When a woman is pregnant, she will often experience pain around belly button area. While it is not usually something to be concerned about, it is important to note when the pain occurs and if it is constant or overwhelming. If it continues, make sure you see your doctor as soon as possible as it can be a sign that something goes wrong. However, take note that occasional mild pain in this area is common as your baby grows.
Ulcers occur when your stomach lining has eroded and stomach acid escapes, damaging tissue around it. They can cause you to have sharp pain in belly button. If they go untreated, they can cause internal bleeding and extensive damage. Spicy food can aggravate the damaged tissue and cause the pain to become worse. Your doctor can prescribe medications that can help as well as guide you in lifestyle and diet changes that can reduce your chances of getting more ulcers in the future.
Pancreatic problems can cause fever, headaches and nausea as well as pain near the belly button. If your pain comes and goes throughout the day, it is important to discuss it with your doctor. He can use this information to make the right diagnosis.

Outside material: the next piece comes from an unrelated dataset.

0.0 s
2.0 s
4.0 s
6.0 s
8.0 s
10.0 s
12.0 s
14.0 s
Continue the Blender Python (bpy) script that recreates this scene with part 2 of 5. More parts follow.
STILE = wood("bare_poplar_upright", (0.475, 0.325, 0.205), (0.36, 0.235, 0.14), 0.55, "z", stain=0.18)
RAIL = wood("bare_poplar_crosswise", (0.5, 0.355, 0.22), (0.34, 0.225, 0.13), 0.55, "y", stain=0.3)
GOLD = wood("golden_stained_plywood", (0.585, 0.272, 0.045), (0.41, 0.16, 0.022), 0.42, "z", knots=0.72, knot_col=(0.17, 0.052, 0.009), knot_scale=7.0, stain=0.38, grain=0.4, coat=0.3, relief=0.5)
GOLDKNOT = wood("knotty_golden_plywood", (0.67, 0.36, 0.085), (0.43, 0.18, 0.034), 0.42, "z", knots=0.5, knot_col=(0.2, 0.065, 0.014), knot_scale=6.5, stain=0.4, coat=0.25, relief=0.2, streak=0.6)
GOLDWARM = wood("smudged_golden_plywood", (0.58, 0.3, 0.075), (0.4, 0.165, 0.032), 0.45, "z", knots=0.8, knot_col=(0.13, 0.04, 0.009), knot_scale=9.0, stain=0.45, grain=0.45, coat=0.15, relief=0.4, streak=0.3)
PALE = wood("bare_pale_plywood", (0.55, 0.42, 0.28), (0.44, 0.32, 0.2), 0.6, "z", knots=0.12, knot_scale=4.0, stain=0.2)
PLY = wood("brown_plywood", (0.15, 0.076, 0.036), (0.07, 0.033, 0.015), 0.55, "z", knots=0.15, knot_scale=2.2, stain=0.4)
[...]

Crohn’s disease occurs when there is inflammation of the bowel. It can affect areas anywhere from the mouth to the rectum. Symptoms include loss of appetite, pain in belly button area, cramping of the abdomen, mouth ulcers, constipation, diarrhea, or rectal bleeding. There is no cure for Crohn’s disease and it is often passed on through genetics. Sometimes smoking or your body’s reaction to normal bacteria can cause the disease as well. Your doctor can provide medication to help with your symptoms.
Less Common Causes of Pain in Belly Button
Urinary Tract Infection (Cystitis)
This urinary tract infection, often referred to cystitis, spreads to the kidneys as the illness progresses. Cystitis is much more common in women than men. Sometimes it can cause you to have pain around belly button area, but the most common symptoms are pain when you’re urinating and cloudy or bloody urine. You should see your doctor as soon as possible as only antibiotics may cure this infection.

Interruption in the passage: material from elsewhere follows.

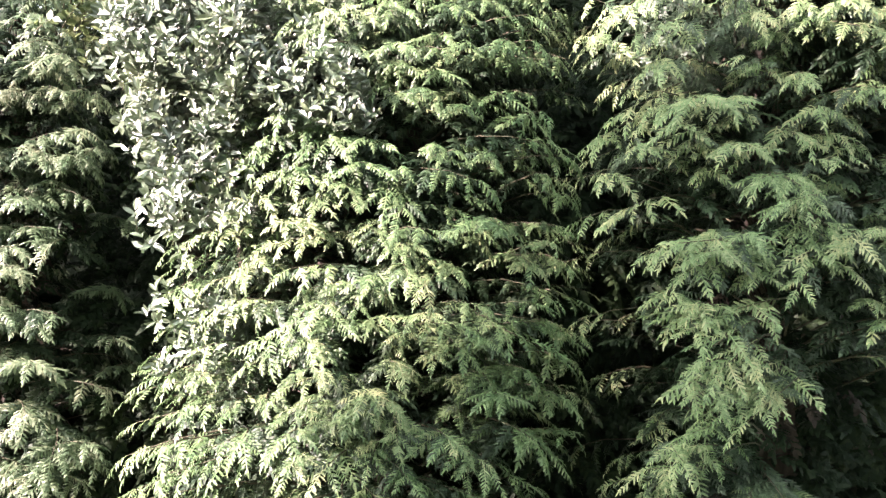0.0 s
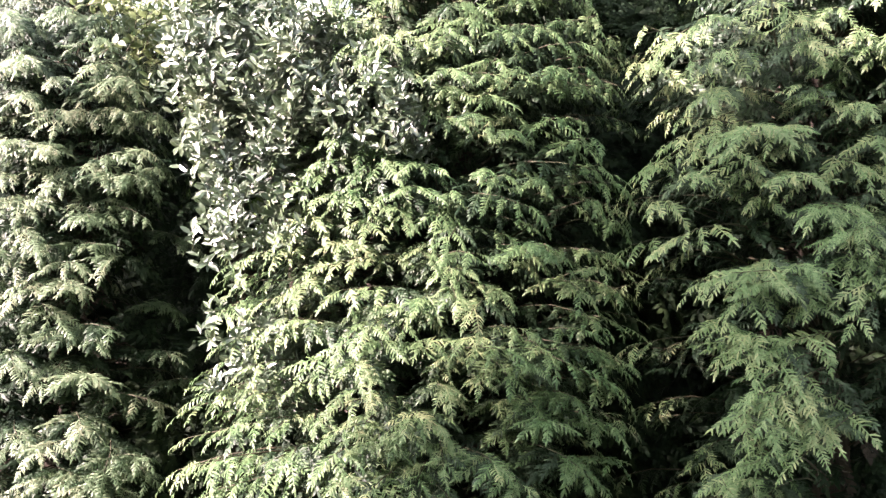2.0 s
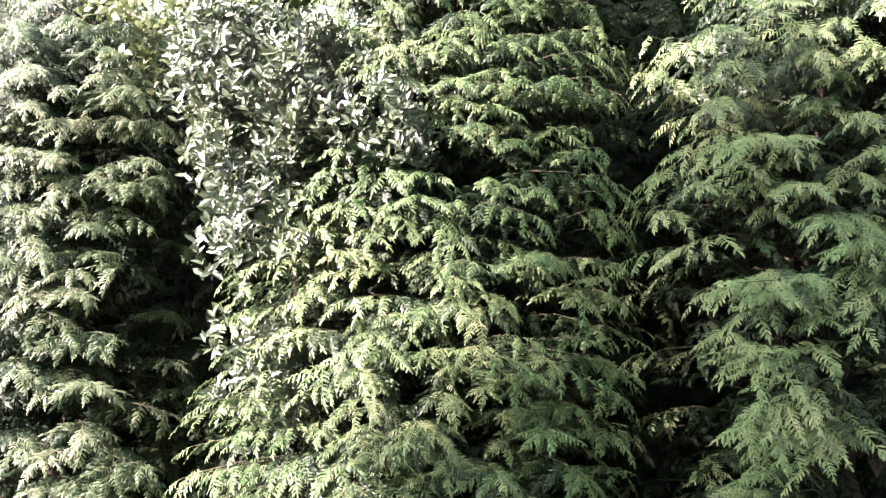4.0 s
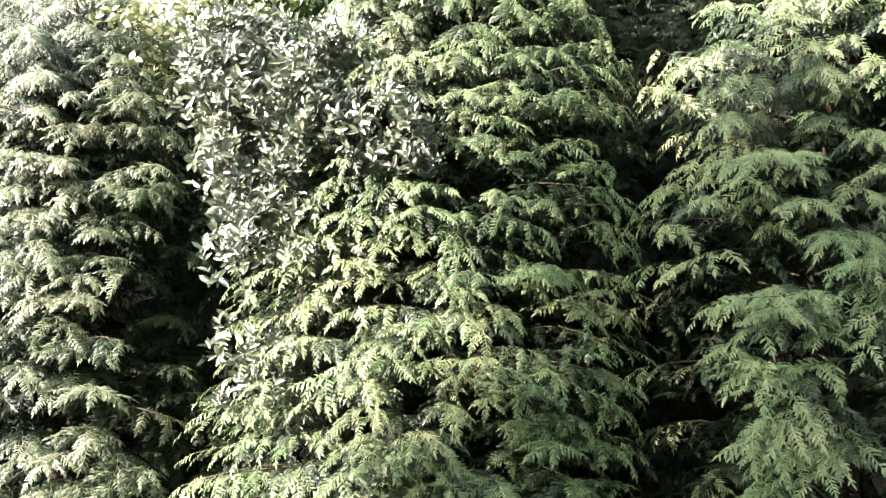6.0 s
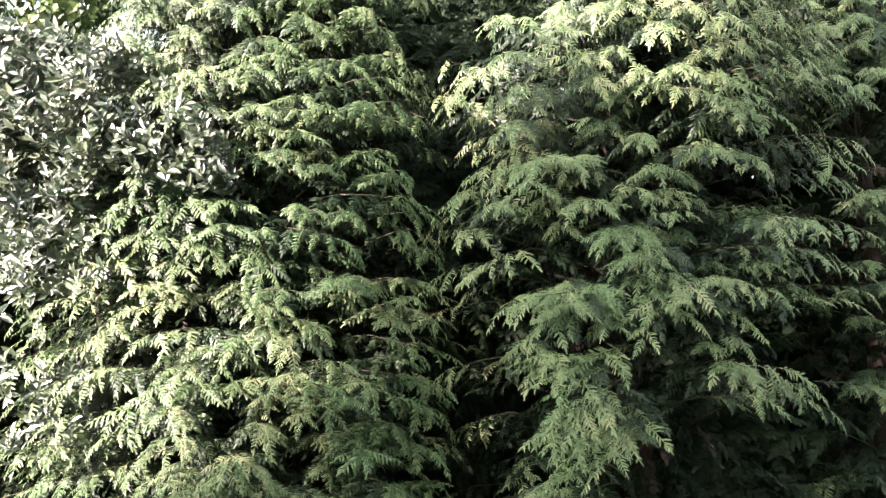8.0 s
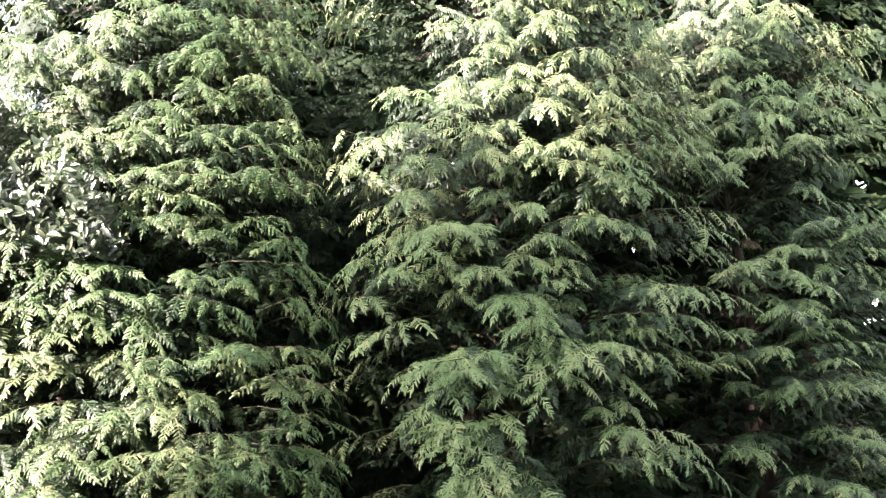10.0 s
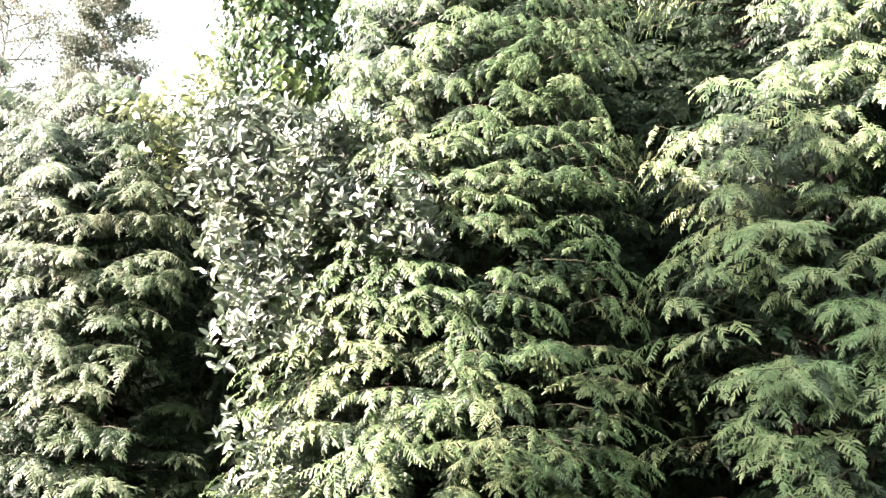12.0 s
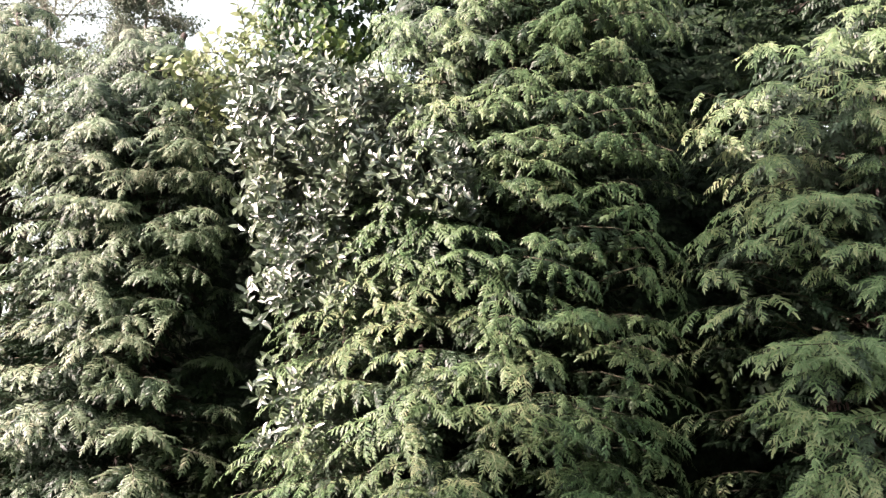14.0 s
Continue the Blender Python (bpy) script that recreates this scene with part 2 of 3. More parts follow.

Infections of the stomach can cause belly button pain and tenderness. Due to the reproduction of bacteria, your stomach may swell and cause flu like symptoms. You can experience nausea and vomiting. You should get examined by a doctor to determine if you need medication to clear up your infection.
Sometimes you can experience pain in belly button area if you have had recent abdominal surgery. It ranges from mild to severe, but in either case, it should disappear as your body heals. Your doctor can give you medication to deal with the pain. If it persists for an extended period of time, inform your doctor as it may be an indication of a serious problem or may be another issue that is not even related to your initial surgery.
Most people with gallstones don’t experience symptoms until there is a complication. When symptoms do occur, you may experience pain that radiates from your upper abdomen to your belly button. It is typically not a constant pain but one that shows up every so often. You may also experience vomiting, fever, nausea, bloating and jaundice. Your doctor can determine if medication and lifestyle changes can alleviate your symptoms or if you need surgical treatment.
Small Intestine Disorders
The small intestine centers near the belly button area, so when you have a problem with it, you may experience severe pain around belly button. You can also suffer from constipation, fever and nausea owning to it. Common problems, such as a kink in the intestines, an infection and other disorders, can also cause pain in belly button. Visit your doctor, so he can figure out what is causing the pain and symptoms, and if you need to have surgery to fix the problem.